╭─ MATERIAL

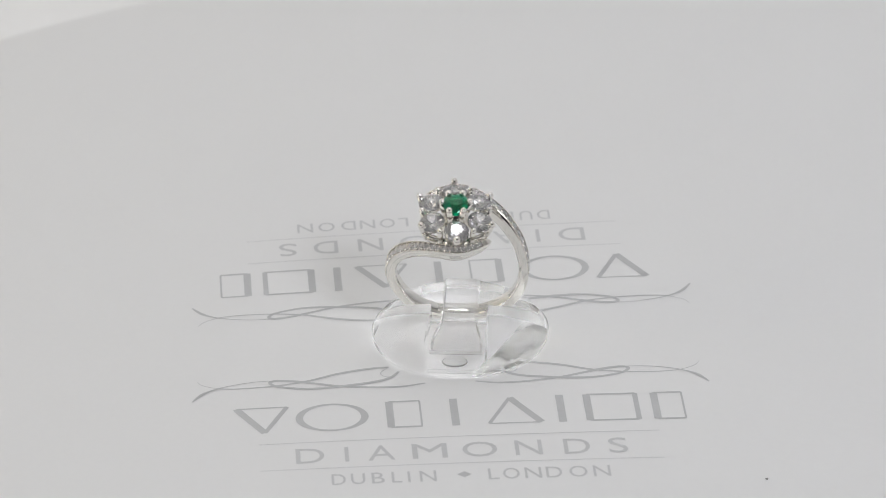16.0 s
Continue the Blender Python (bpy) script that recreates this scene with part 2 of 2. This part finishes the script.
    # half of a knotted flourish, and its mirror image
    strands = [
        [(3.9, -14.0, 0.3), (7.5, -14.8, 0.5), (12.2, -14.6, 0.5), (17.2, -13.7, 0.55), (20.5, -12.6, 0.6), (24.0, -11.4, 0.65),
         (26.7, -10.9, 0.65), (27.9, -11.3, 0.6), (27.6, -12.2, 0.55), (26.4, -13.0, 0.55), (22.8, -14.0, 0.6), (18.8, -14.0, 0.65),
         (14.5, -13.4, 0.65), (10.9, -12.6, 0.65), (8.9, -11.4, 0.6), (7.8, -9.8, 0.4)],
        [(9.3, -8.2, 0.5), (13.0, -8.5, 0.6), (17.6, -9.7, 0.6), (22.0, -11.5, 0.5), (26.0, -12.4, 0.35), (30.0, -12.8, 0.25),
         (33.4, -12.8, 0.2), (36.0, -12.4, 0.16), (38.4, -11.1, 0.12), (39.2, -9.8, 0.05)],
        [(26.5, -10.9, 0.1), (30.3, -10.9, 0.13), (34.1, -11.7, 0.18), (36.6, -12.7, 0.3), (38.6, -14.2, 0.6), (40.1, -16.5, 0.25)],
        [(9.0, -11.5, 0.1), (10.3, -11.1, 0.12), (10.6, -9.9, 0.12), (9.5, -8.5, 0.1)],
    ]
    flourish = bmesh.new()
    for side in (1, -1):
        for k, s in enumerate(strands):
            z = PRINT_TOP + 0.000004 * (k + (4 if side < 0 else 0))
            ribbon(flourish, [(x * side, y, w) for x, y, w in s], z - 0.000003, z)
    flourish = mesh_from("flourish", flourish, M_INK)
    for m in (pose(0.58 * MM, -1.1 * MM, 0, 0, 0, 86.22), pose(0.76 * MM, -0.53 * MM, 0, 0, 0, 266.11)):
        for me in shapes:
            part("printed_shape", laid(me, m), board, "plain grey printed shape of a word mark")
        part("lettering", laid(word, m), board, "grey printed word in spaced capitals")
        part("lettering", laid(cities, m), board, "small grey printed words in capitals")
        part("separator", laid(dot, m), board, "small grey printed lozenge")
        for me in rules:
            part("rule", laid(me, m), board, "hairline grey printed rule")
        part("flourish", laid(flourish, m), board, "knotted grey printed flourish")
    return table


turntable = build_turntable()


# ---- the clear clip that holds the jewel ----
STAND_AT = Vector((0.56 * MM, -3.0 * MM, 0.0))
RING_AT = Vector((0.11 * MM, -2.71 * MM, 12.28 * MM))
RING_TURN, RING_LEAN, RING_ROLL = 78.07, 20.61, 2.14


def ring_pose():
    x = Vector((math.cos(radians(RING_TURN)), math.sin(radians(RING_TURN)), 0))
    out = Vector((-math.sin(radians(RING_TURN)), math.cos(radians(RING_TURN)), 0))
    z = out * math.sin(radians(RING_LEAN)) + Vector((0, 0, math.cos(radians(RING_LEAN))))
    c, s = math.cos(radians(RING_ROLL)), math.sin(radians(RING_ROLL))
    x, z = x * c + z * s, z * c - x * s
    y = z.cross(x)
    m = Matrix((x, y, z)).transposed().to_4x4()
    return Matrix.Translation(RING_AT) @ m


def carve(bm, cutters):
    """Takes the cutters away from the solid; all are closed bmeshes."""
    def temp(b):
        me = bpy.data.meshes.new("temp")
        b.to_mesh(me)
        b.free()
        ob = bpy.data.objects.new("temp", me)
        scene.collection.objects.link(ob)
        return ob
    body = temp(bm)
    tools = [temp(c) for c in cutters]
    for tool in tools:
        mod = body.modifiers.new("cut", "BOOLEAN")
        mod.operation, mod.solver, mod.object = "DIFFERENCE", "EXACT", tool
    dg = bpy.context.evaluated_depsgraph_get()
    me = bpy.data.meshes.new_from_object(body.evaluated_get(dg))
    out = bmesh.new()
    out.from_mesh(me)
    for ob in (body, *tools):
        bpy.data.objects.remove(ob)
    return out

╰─

> [GIVEN REQUEST]:
Each line containing the word "scene" counts once; report the total alone.

> [ANSWER FOR THIS EXERCISE]:
2